-- Start of Raw data --
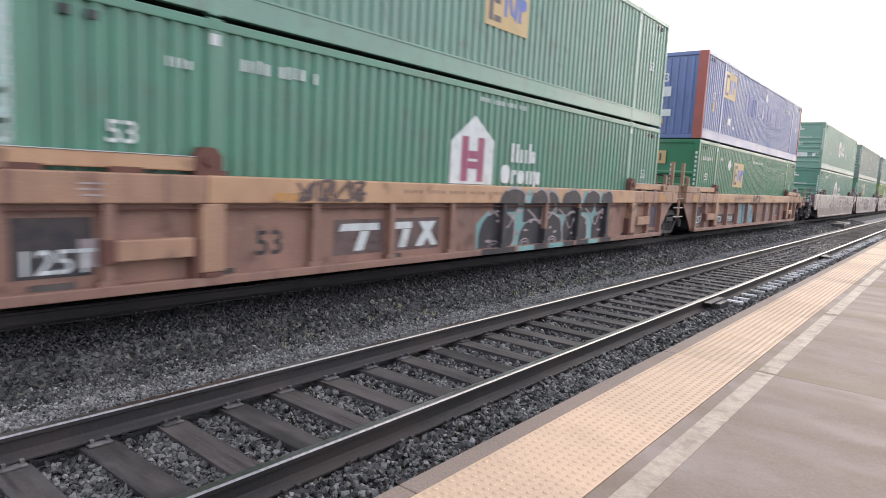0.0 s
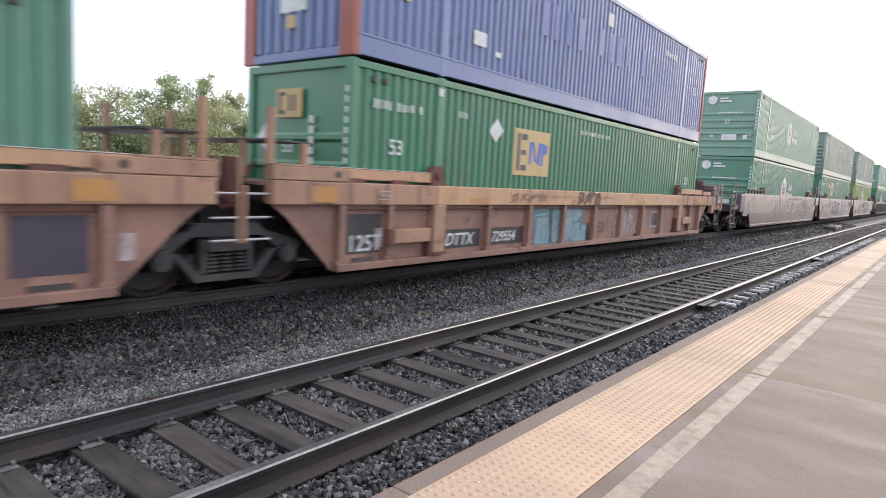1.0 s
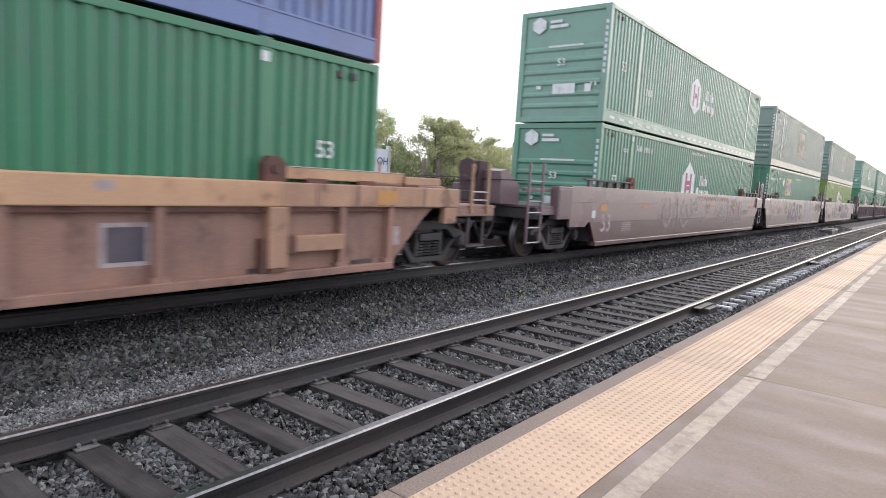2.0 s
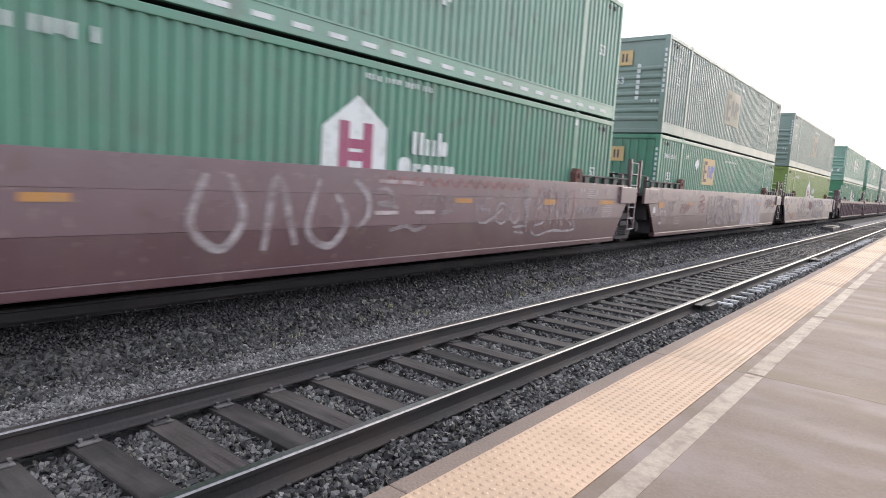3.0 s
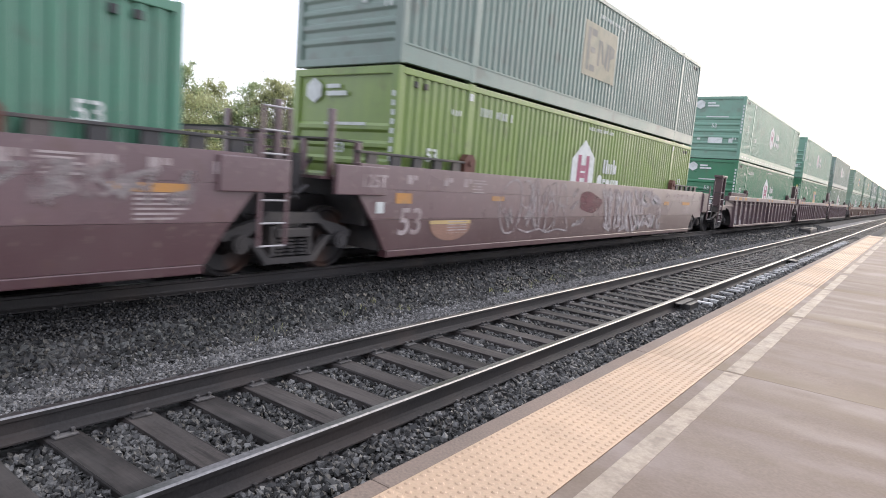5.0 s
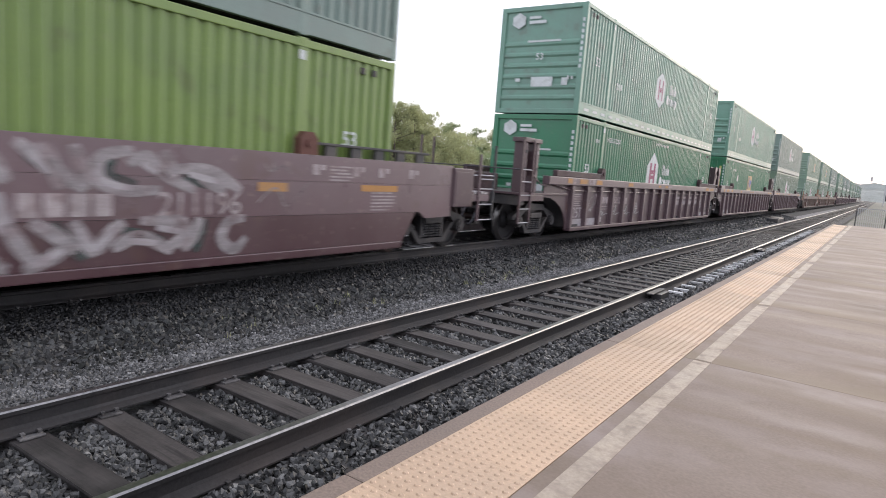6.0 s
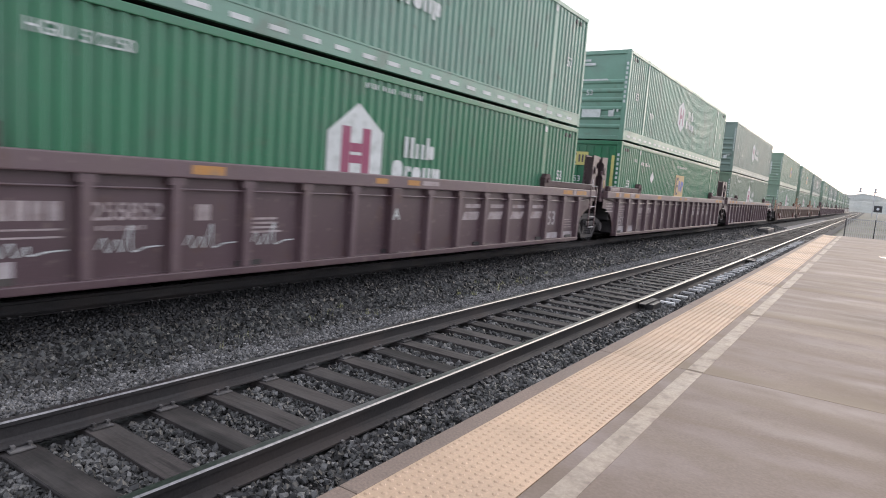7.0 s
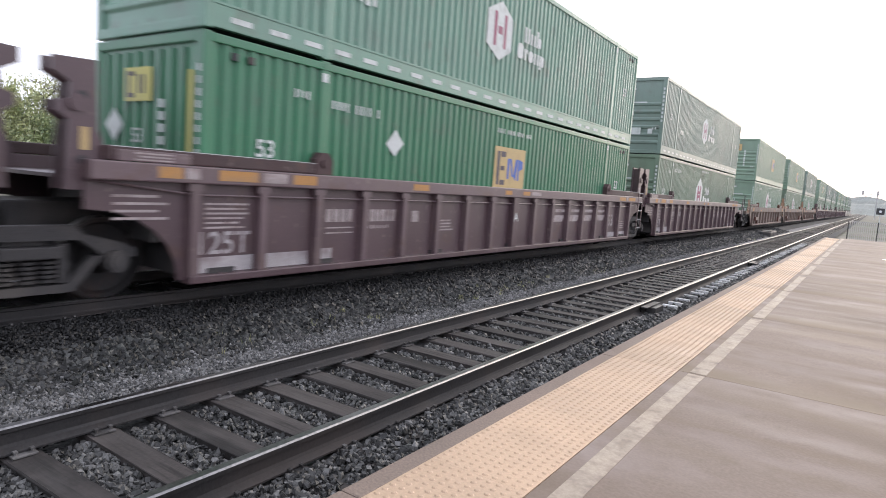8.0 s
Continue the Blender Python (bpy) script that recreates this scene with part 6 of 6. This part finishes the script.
# fence and small sign past the platform's end
f = thing("fence", "low grey barred metal fence past the platform end", "fence", m=pose(0, 47, -0.36))
for k in range(6):
    bm = bmesh.new()
    box(bm, -1.1 + k * 1.55, -1.04 + k * 1.55, -0.03, 0.03, 0, 1.64, 0.006)
    part("post", bm, dark_metal, f)
    if k < 5:
        bm = bmesh.new()
        for z in (0.2, 1.55):
            box(bm, -1.035 + k * 1.55, 0.445 + k * 1.55, -0.02, 0.02, z, z + 0.05)
        for j in range(14):
            box(bm, -0.99 + k * 1.55 + j * 0.105, -0.965 + k * 1.55 + j * 0.105, -0.012, 0.012, 0.252, 1.548)
        part("panel", bm, fence_grey, f)
sg = thing("notice_sign", "small dark notice with a white symbol on a thin post", "sign", m=pose(0.5, 48, -0.36))
bm = bmesh.new()
rod(bm, (0, 0, 0), (0, 0, 2.6), 0.03)
part("post", bm, pale_metal, sg)
bm = bmesh.new()
box(bm, -0.22, 0.22, -0.045, -0.032, 2.12, 2.52, 0.004)
part("plate", bm, dark_metal, sg)
marks("symbol", [ring(0, 2.32, 0.08, 0.08, 12)[:-1]], sign_white, sg, END, -0.049)

# signal gantry far along the line
g = thing("signal_gantry", "distant signal gantry with two dark heads over the tracks", "signal", m=pose(0, 260, -0.36))
bm = bmesh.new()
box(bm, 1.0, 1.3, -0.2, 0.2, 0, 8.4)
part("mast", bm, fence_grey, g)
bm = bmesh.new()
box(bm, -4.0, 2.0, -0.12, 0.12, 8.41, 8.6)
part("beam", bm, pale_metal, g)
for x in (-3.1, 1.2):
    bm = bmesh.new()
    box(bm, x - 0.3, x + 0.3, -0.5, -0.13, 8.2, 9.8, 0.05)
    part("signal_head", bm, fence_grey, g)


def motions():
    """The train rolls past at an even speed; the wheels that come near turn with it."""
    times = [0.5 * k for k in range(17)]
    for ob, y, z in MOVING:
        walk(ob, [(t, pose(TRAIN_TRACK, y - SPEED * t, z)) for t in times])
    for w, a in NEAR_WHEELS:
        walk(w, [(k / FPS, pose(0, a, WHEEL_R, math.degrees(SPEED * k / FPS / WHEEL_R))) for k in range(FPS * 8 + 1)])


motions()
-- End of Raw data --
◆ Exercise brief
Exclude the images, then output the data above word for word.

◆ Expected output
0.0 s
1.0 s
2.0 s
3.0 s
5.0 s
6.0 s
7.0 s
8.0 s
Continue the Blender Python (bpy) script that recreates this scene with part 6 of 6. This part finishes the script.
# fence and small sign past the platform's end
f = thing("fence", "low grey barred metal fence past the platform end", "fence", m=pose(0, 47, -0.36))
for k in range(6):
    bm = bmesh.new()
    box(bm, -1.1 + k * 1.55, -1.04 + k * 1.55, -0.03, 0.03, 0, 1.64, 0.006)
    part("post", bm, dark_metal, f)
    if k < 5:
        bm = bmesh.new()
        for z in (0.2, 1.55):
            box(bm, -1.035 + k * 1.55, 0.445 + k * 1.55, -0.02, 0.02, z, z + 0.05)
        for j in range(14):
            box(bm, -0.99 + k * 1.55 + j * 0.105, -0.965 + k * 1.55 + j * 0.105, -0.012, 0.012, 0.252, 1.548)
        part("panel", bm, fence_grey, f)
sg = thing("notice_sign", "small dark notice with a white symbol on a thin post", "sign", m=pose(0.5, 48, -0.36))
bm = bmesh.new()
rod(bm, (0, 0, 0), (0, 0, 2.6), 0.03)
part("post", bm, pale_metal, sg)
bm = bmesh.new()
box(bm, -0.22, 0.22, -0.045, -0.032, 2.12, 2.52, 0.004)
part("plate", bm, dark_metal, sg)
marks("symbol", [ring(0, 2.32, 0.08, 0.08, 12)[:-1]], sign_white, sg, END, -0.049)

# signal gantry far along the line
g = thing("signal_gantry", "distant signal gantry with two dark heads over the tracks", "signal", m=pose(0, 260, -0.36))
bm = bmesh.new()
box(bm, 1.0, 1.3, -0.2, 0.2, 0, 8.4)
part("mast", bm, fence_grey, g)
bm = bmesh.new()
box(bm, -4.0, 2.0, -0.12, 0.12, 8.41, 8.6)
part("beam", bm, pale_metal, g)
for x in (-3.1, 1.2):
    bm = bmesh.new()
    box(bm, x - 0.3, x + 0.3, -0.5, -0.13, 8.2, 9.8, 0.05)
    part("signal_head", bm, fence_grey, g)


def motions():
    """The train rolls past at an even speed; the wheels that come near turn with it."""
    times = [0.5 * k for k in range(17)]
    for ob, y, z in MOVING:
        walk(ob, [(t, pose(TRAIN_TRACK, y - SPEED * t, z)) for t in times])
    for w, a in NEAR_WHEELS:
        walk(w, [(k / FPS, pose(0, a, WHEEL_R, math.degrees(SPEED * k / FPS / WHEEL_R))) for k in range(FPS * 8 + 1)])


motions()